--- start Stored data ---
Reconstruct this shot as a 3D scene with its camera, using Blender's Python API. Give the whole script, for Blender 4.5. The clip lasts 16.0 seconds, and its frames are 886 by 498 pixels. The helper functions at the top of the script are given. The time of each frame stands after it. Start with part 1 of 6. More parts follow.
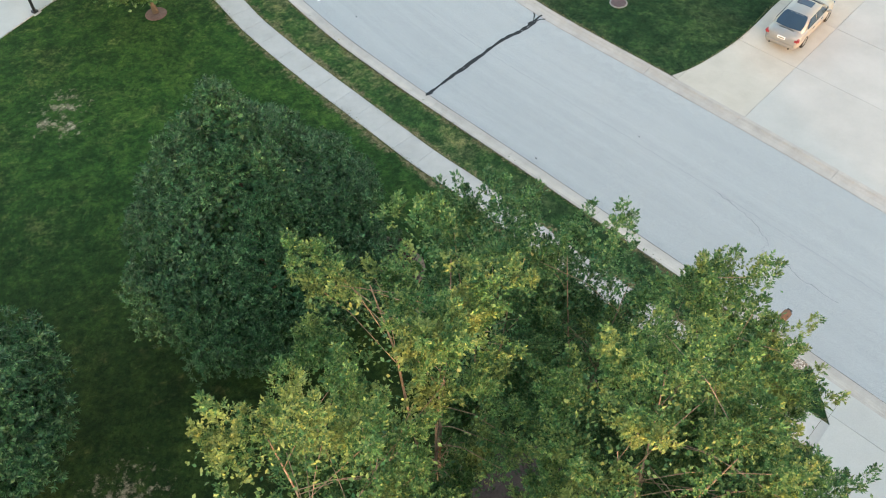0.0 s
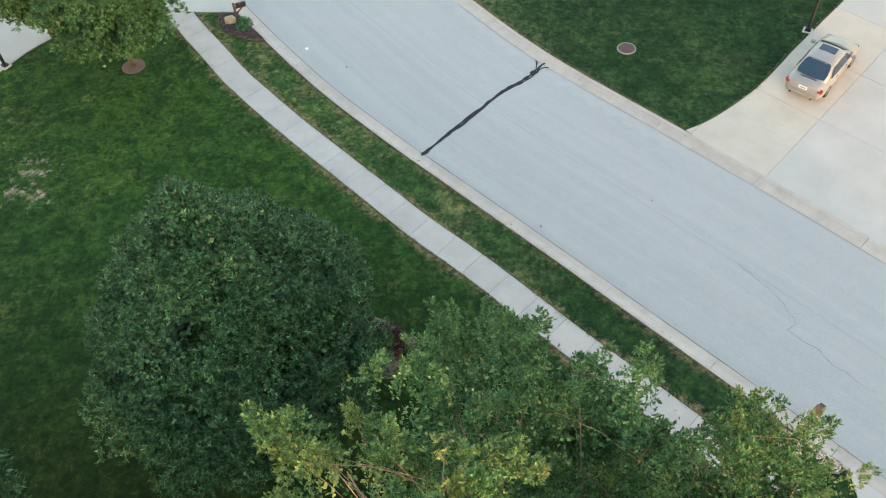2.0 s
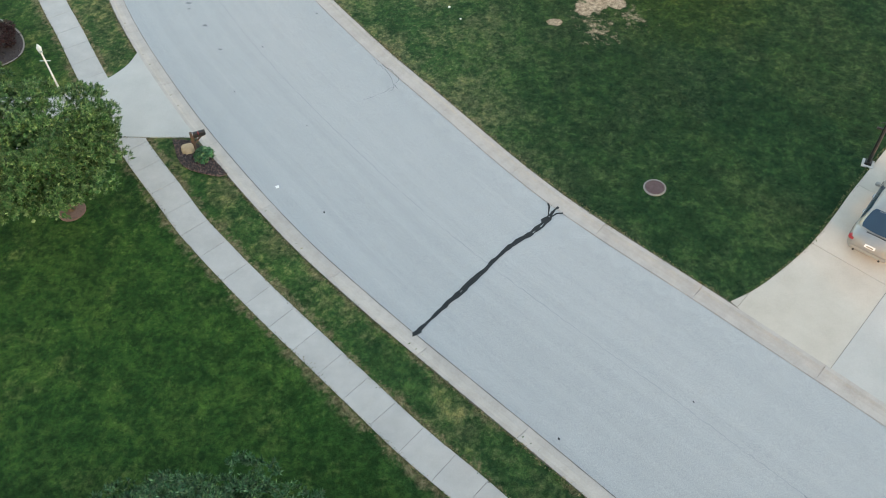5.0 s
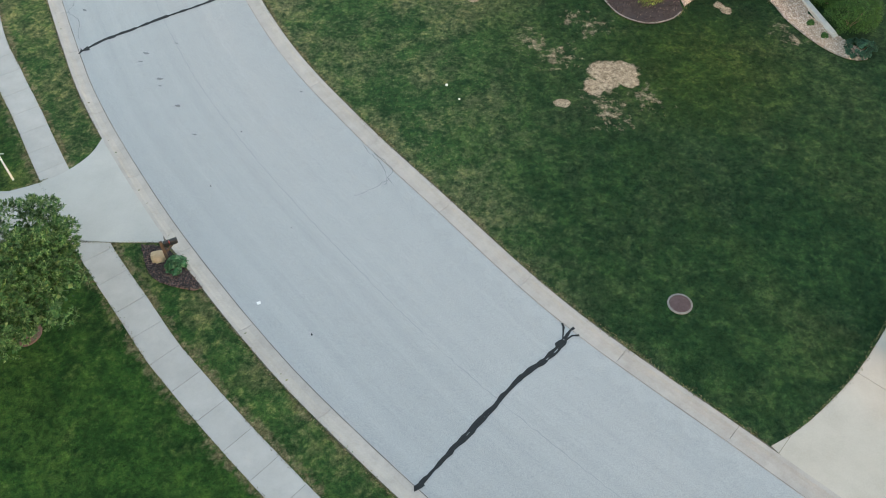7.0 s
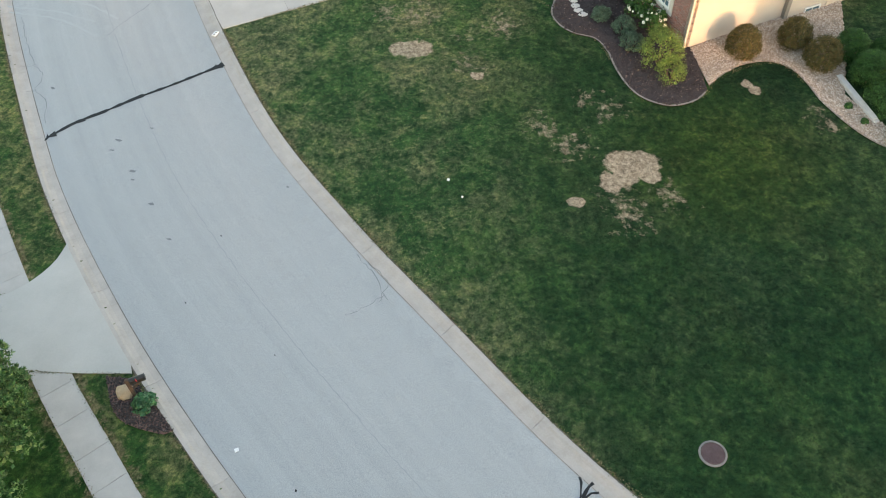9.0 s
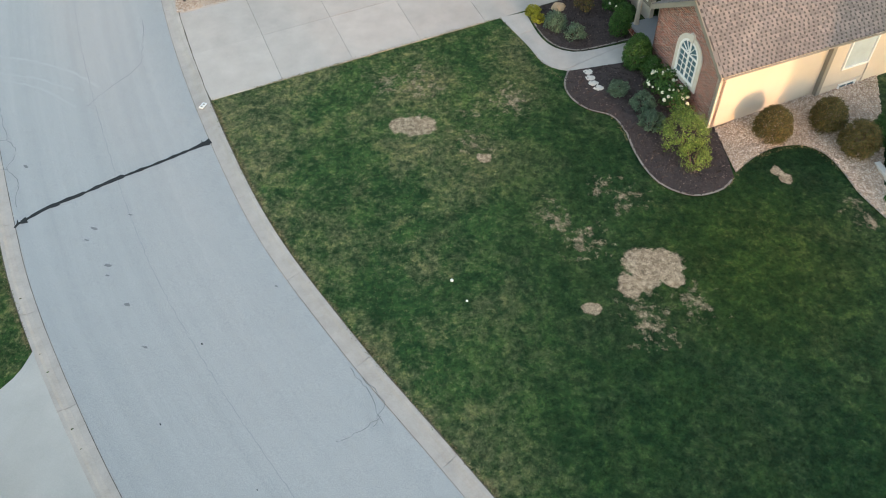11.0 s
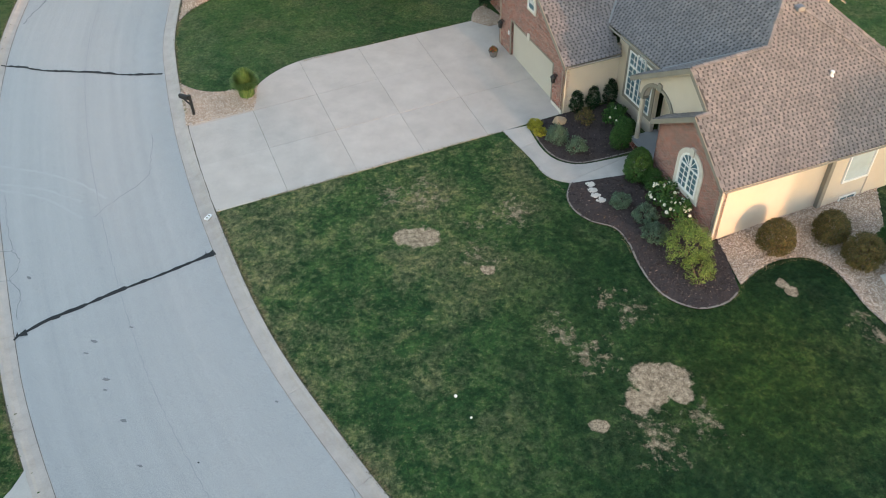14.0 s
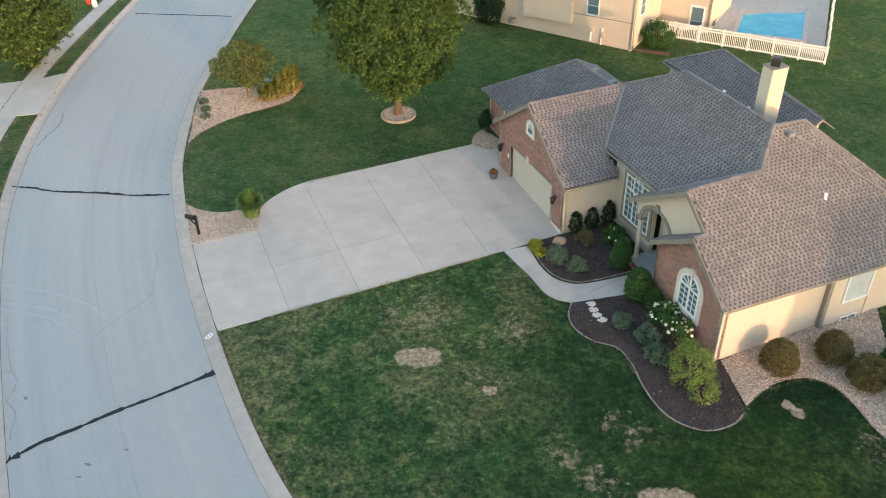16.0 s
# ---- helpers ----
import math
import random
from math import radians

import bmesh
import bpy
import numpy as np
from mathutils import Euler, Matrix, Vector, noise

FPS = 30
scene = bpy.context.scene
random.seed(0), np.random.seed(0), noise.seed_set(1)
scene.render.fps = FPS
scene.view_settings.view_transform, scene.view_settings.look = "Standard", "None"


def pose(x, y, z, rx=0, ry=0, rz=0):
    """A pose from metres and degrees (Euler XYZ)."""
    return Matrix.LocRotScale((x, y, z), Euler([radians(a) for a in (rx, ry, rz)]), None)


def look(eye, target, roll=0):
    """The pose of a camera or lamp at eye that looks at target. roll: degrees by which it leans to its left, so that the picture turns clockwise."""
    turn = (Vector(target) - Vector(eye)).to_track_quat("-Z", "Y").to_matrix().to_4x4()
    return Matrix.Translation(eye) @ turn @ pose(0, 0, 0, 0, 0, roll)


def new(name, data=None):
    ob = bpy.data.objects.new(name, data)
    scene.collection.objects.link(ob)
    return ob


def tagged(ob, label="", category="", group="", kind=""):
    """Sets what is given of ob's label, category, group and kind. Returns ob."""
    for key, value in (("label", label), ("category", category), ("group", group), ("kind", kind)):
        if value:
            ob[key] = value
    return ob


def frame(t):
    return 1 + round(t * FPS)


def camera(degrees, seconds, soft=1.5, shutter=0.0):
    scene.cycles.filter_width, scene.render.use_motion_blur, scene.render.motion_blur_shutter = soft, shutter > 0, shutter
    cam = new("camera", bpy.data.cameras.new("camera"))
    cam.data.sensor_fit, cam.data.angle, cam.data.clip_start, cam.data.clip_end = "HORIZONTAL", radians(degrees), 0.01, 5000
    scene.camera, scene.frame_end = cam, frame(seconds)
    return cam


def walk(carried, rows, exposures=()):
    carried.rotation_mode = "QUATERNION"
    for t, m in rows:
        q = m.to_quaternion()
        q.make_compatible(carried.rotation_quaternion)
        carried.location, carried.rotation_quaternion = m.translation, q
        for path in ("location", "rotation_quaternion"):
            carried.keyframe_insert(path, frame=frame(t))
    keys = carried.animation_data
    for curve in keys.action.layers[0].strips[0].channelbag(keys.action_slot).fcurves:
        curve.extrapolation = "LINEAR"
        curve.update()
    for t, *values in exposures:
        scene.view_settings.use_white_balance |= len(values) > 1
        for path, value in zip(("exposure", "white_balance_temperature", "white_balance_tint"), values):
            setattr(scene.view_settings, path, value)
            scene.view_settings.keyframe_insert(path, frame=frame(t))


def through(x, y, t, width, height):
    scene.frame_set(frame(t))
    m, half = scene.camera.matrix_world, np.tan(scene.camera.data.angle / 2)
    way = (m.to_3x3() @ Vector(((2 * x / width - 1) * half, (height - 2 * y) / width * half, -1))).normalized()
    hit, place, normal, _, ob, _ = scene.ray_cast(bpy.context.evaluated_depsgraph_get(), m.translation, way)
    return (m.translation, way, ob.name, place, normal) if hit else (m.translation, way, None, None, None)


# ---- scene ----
--- end Stored data ---
> _Exercise aim_: Repeat exactly the lines running from the one with "ob[key] = value" through the one with "for curve in", both included.

> _Problem solution_:
            ob[key] = value
    return ob


def frame(t):
    return 1 + round(t * FPS)


def camera(degrees, seconds, soft=1.5, shutter=0.0):
    scene.cycles.filter_width, scene.render.use_motion_blur, scene.render.motion_blur_shutter = soft, shutter > 0, shutter
    cam = new("camera", bpy.data.cameras.new("camera"))
    cam.data.sensor_fit, cam.data.angle, cam.data.clip_start, cam.data.clip_end = "HORIZONTAL", radians(degrees), 0.01, 5000
    scene.camera, scene.frame_end = cam, frame(seconds)
    return cam


def walk(carried, rows, exposures=()):
    carried.rotation_mode = "QUATERNION"
    for t, m in rows:
        q = m.to_quaternion()
        q.make_compatible(carried.rotation_quaternion)
        carried.location, carried.rotation_quaternion = m.translation, q
        for path in ("location", "rotation_quaternion"):
            carried.keyframe_insert(path, frame=frame(t))
    keys = carried.animation_data
    for curve in keys.action.layers[0].strips[0].channelbag(keys.action_slot).fcurves:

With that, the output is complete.